→ Data lines:
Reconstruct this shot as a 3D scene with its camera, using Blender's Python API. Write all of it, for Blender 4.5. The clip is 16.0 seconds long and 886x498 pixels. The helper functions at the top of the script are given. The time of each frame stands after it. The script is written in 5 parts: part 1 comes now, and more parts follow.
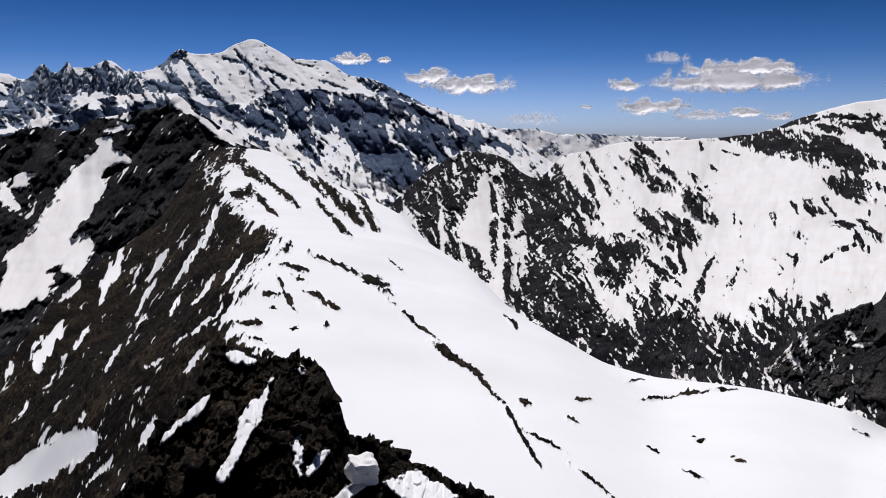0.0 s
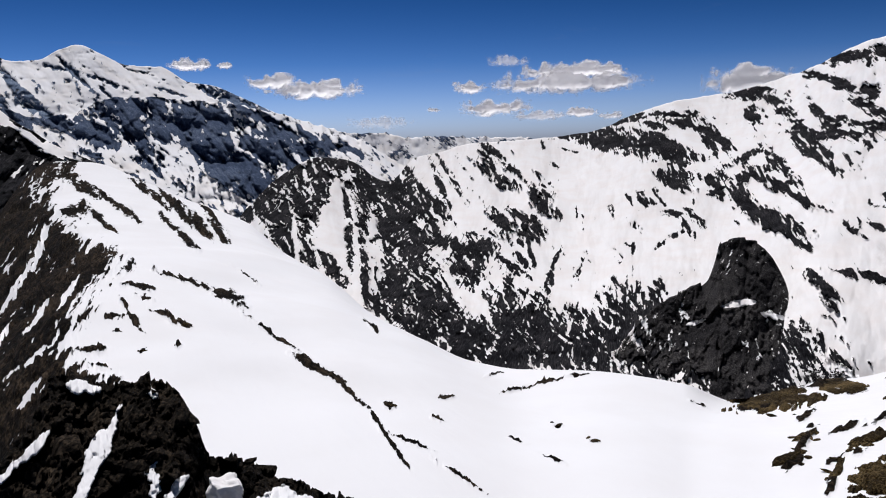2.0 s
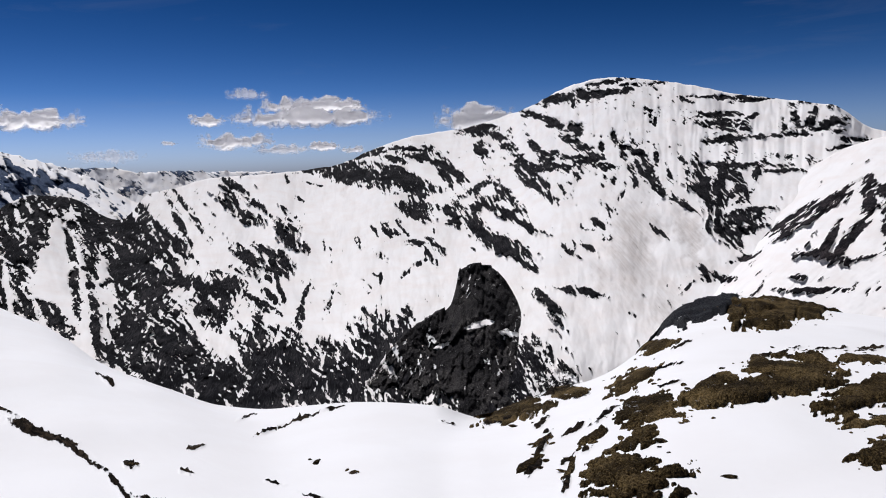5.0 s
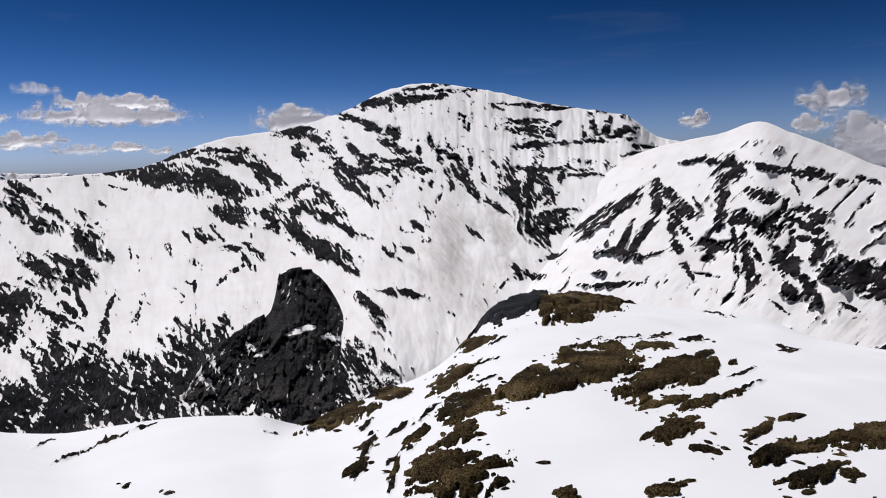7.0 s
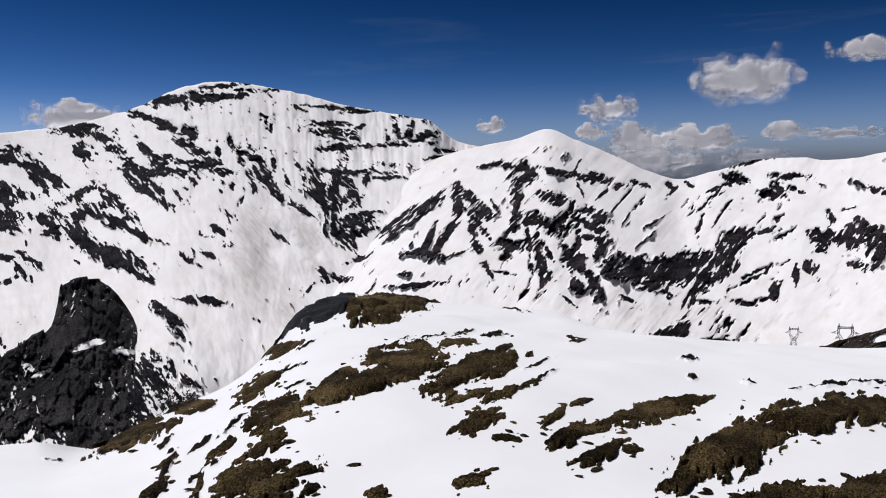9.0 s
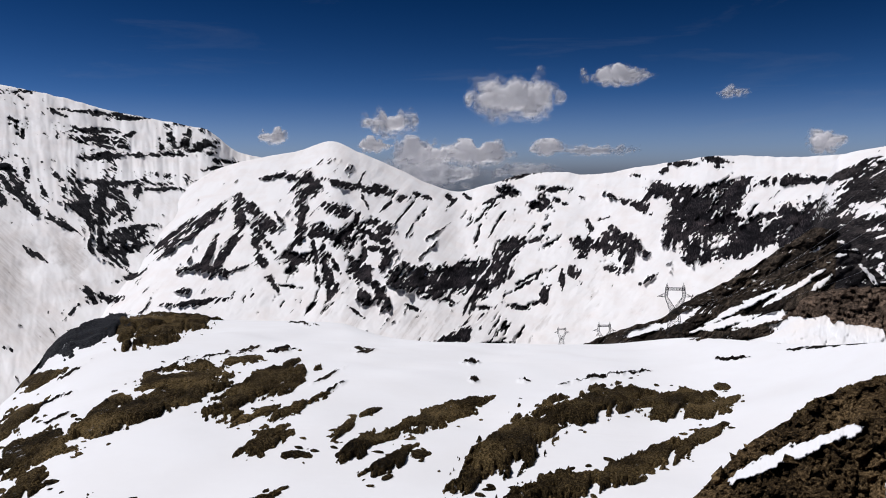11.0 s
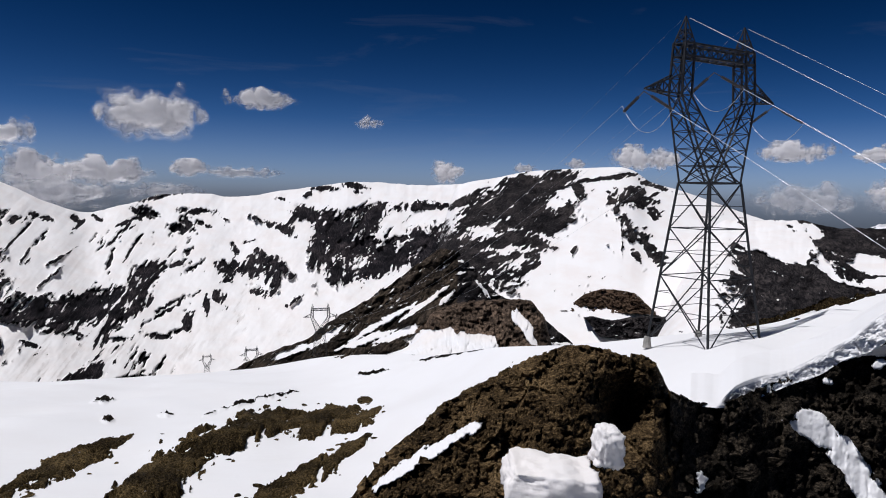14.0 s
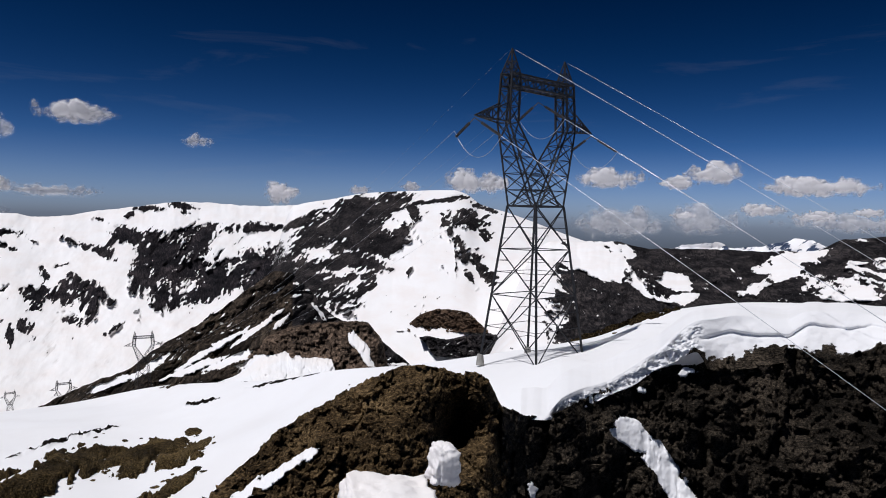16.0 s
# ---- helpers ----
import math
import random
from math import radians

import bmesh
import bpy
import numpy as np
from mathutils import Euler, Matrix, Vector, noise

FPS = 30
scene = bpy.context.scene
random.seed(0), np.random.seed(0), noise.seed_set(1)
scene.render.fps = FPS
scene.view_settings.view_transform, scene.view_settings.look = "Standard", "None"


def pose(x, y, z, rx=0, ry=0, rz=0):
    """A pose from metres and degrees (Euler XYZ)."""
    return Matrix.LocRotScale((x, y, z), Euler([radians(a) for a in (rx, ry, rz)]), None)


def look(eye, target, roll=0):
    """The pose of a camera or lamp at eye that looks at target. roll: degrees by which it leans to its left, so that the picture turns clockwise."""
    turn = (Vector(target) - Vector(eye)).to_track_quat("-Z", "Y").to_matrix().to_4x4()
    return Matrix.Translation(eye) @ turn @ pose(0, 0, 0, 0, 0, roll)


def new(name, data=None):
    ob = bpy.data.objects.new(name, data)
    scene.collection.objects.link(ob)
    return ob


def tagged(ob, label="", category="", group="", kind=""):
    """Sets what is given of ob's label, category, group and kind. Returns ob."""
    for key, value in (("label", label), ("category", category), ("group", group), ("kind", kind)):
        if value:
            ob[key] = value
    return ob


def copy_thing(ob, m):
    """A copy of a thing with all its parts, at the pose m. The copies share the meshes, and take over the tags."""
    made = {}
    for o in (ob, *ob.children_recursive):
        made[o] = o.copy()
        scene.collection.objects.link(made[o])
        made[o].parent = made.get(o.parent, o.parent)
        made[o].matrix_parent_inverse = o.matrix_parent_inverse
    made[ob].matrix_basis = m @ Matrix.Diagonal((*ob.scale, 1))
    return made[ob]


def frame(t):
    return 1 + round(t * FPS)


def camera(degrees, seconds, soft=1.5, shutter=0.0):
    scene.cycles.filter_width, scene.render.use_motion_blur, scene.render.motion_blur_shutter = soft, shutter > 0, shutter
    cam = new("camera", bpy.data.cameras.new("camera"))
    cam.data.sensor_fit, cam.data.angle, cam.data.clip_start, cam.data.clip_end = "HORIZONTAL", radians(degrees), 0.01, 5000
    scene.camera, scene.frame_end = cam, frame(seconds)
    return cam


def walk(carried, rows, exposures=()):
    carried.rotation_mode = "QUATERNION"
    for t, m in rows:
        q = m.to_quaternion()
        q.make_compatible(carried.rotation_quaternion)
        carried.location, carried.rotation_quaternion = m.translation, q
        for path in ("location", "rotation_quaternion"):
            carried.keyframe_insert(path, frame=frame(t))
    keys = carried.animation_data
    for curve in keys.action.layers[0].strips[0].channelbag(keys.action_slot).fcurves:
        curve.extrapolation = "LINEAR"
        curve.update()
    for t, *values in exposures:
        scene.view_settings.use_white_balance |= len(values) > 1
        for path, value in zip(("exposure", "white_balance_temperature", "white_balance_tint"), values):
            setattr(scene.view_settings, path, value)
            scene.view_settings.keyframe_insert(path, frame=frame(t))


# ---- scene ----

→ Aim of the exercise: Repeat, with no changes, each line from the one with "curve.update()" to the end of the listing, including both ends and nothing else.

→ Written solution:
        curve.update()
    for t, *values in exposures:
        scene.view_settings.use_white_balance |= len(values) > 1
        for path, value in zip(("exposure", "white_balance_temperature", "white_balance_tint"), values):
            setattr(scene.view_settings, path, value)
            scene.view_settings.keyframe_insert(path, frame=frame(t))


# ---- scene ----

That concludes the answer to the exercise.